Florida has always had an intoxicating aura, like a twinkling neon green light that emerges from a radioactive swamp, beckoning for you to stare. The Sunshine State has long been the muse of A24, which has set four films there — Moonlight, Spring Breakers, The Florida Project, and Zola — telling strange stories that following the unexpected corners and people who make the state what it is, told in vivid, gorgeous technicolor. Now, A24 is passing the mic to writers and artists from Florida to tell its story, in the new coffee table travel guide Florida! A Hyper-local Guide to the Flora, Fauna, and Fantasy of the Most Far-out State in America, which is out August 31.
The book was edited by Gabrielle Calise, who has served as the the culture and nostalgia reporter for the Tampa Bay Times for the last four years. Calise grew up in Florida and was in high school when the studio was filming Spring Breakers, which takes place in her hometown of St. Petersburg, where she would try to sneak onto the set to spot glimpses of Vanessa Hudgens.
“I thought it was cool that A24 wanted to pass the mic to Floridians and let them have the ball,” Calise tells NYLON. “This book is rally getting into the corners of Florida and covering stuff you might not know otherwise.”
The content skips over the Disney Industrial Complex and goes deep on the Floribama shore; nudist colonies in Pasco County; Jules’ Underwater Lodge, a swim-up hotel; Paradise Park, one of the first resorts in the U.S. run by people of color, and the history of the Miami vs. Tampa fight over the Cuban sandwich, all in gorgeous, clean-line illustrations in Pepto pink and lagoon blue by Miami artist Gabriel Alcala.
The book covers the state from north to south (there’s an adage that, when it comes to Florida: the more north you get, the more Southern you get) from the Panhandle to the Keys across 500 pages, exploring orange groves and alligator farms and underwater pizza delivery and St. Petersburg’s Gay Commit Skate Crew alike.
“Every time something comes out about Florida, I wanna see what unique spin is going to be put on it. I think A24 does a good job of a range of stories that are more emotional, with deep plots that run through films that are also flashy and fun and colorful. People might come because they see these insane promotional materials for these films and they walk out and there’s more to them. I wanted to do the same thing with the book,” Calise said. “There’s a lot that’s whimsical and goofy and there’s depth and surprises, and every time I’ve seen an A24 film about Florida, I’ve waked away with the same thing. It’s more this fascination with Florida that everyone shares because it’s such a fascinating and strange place.”
Some of the reporting was also inspired by The Florida Project, with sections dedicated to the history of the Twisty Treat ice cream chain and the not one, but two, giant wizard head souvenir shops.
It’s a project made by tried and true Floridians, with other contributors like Florida podcast historian Nick D'Alessandro, Ashira Morris, who covered traditions like chucking dead fish at the annual mullet toss, roadside attraction expert Kathryn Varn, Jason Katz who writes about cypto zoology and myths, and The Florida Project’s own Brooklynn Prince.

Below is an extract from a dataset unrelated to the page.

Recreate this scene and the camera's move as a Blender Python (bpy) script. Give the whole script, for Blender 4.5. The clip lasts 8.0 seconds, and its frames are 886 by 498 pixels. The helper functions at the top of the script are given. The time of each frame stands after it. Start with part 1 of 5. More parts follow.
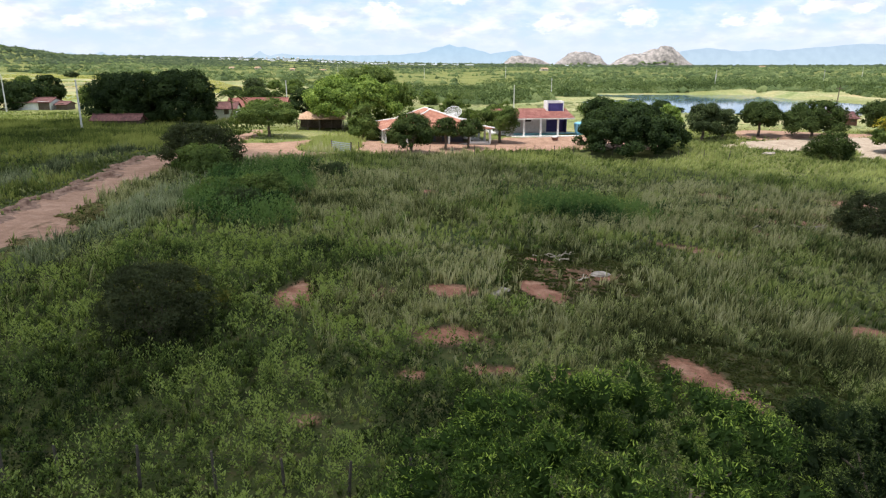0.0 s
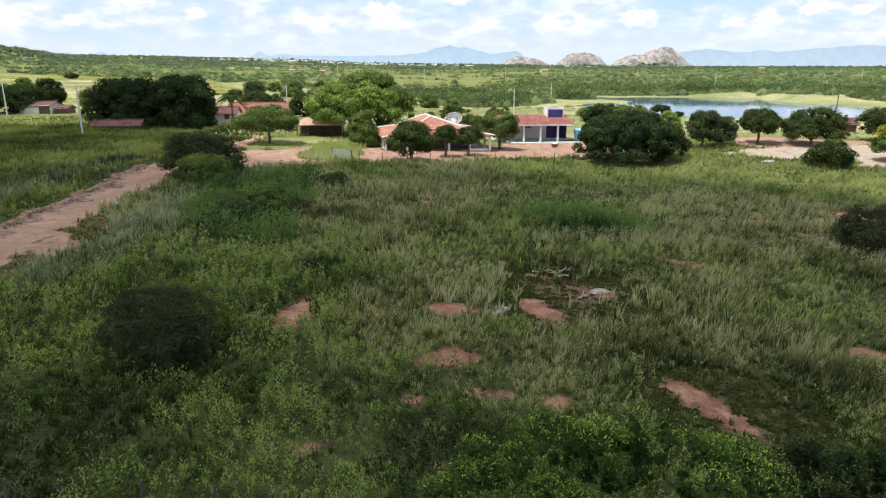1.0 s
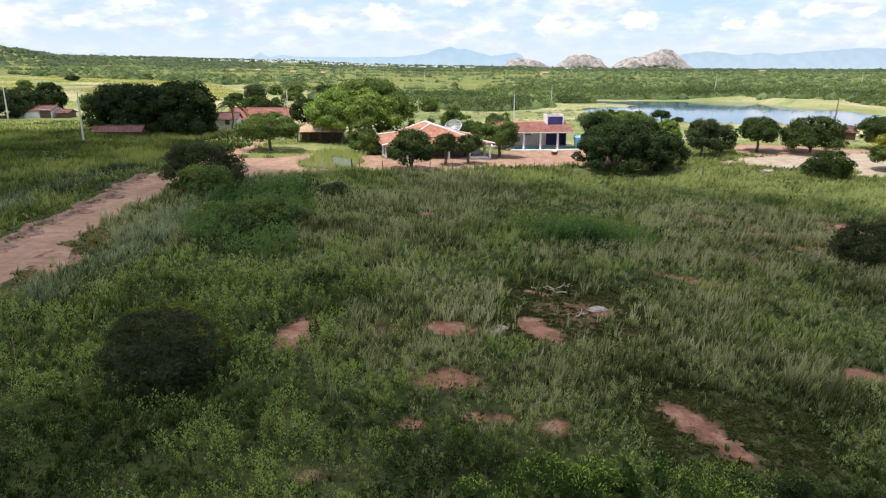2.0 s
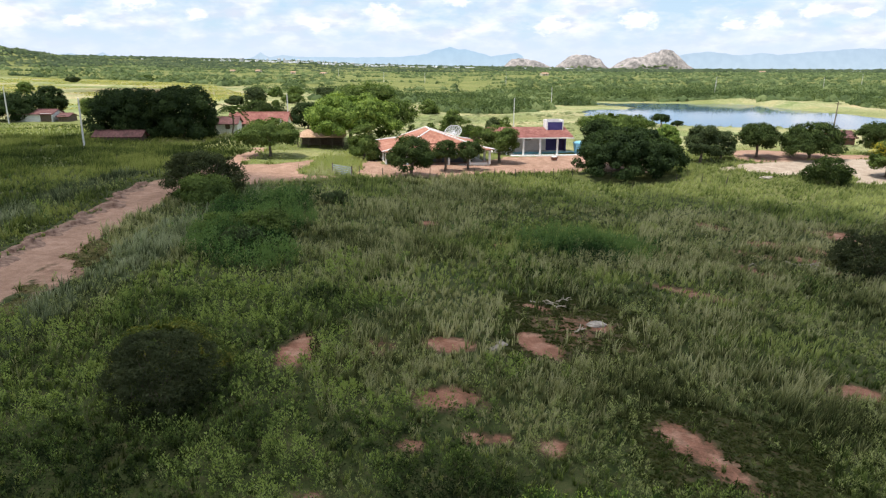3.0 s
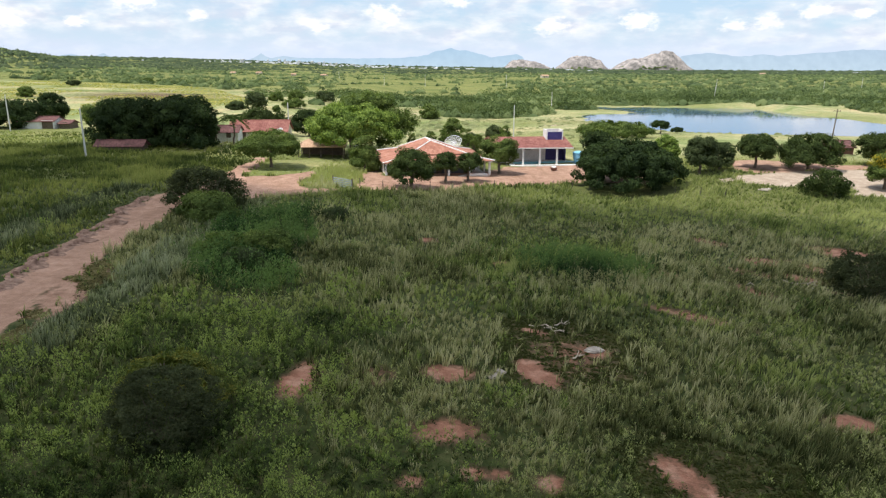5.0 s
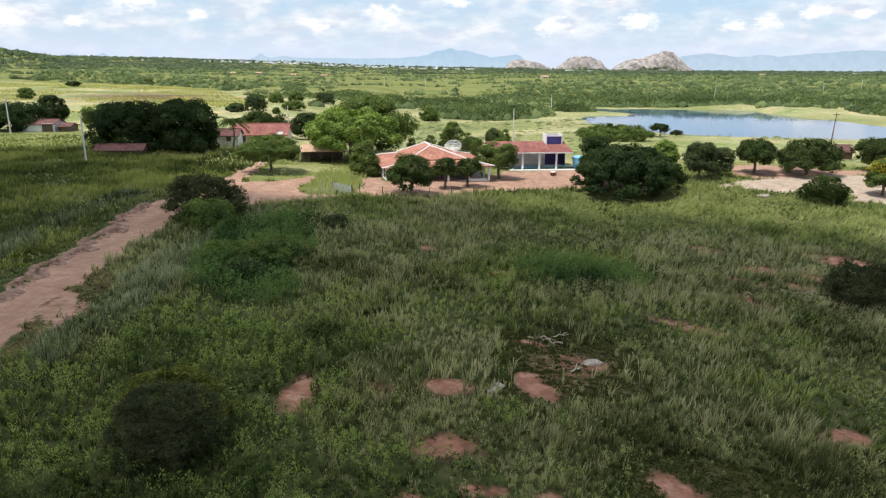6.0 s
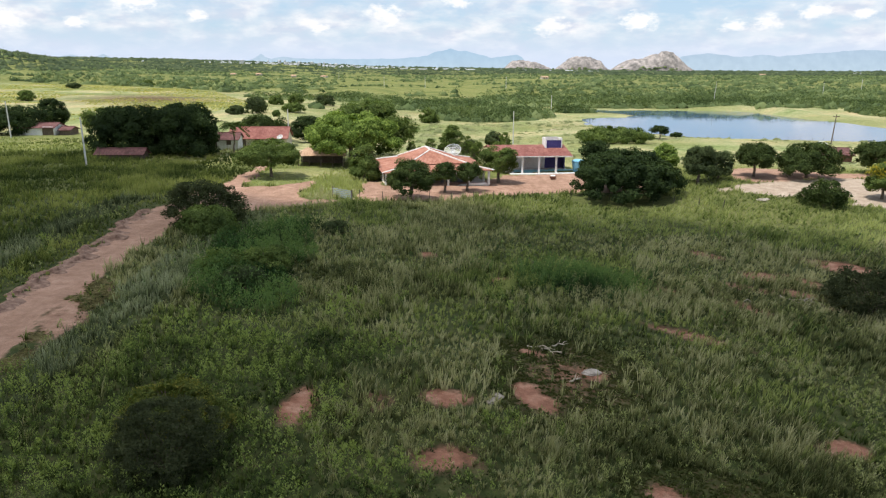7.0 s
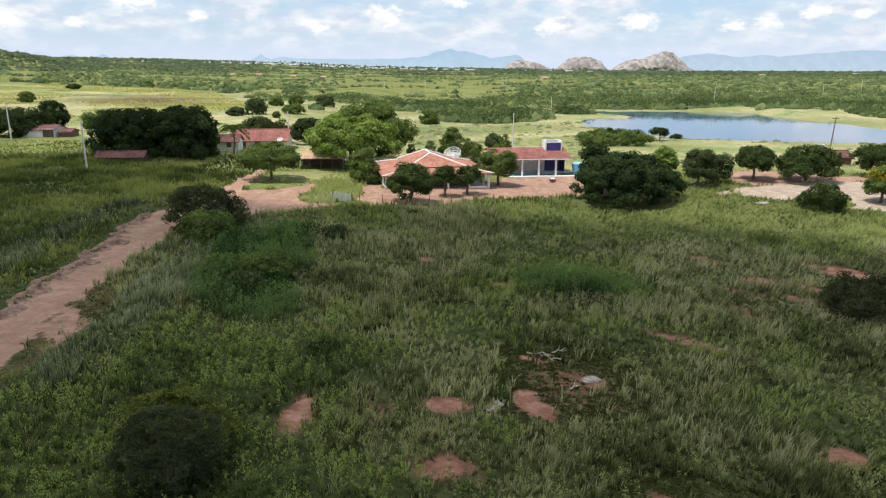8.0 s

“National media has flattened the state’e complex history and stories into ‘Florida Man Arrested for Trying to Get Alligator Drunk’ headlines, which only focus on the tragic part of the state — and none of its magic,” writes fifth-generation Floridian Tyler Gillespie is in the introduction. “Florida might have its fair share of drunk alligators, but, as you’ll see in this book, the Land of Flowers has many more brightly-colored blooms.”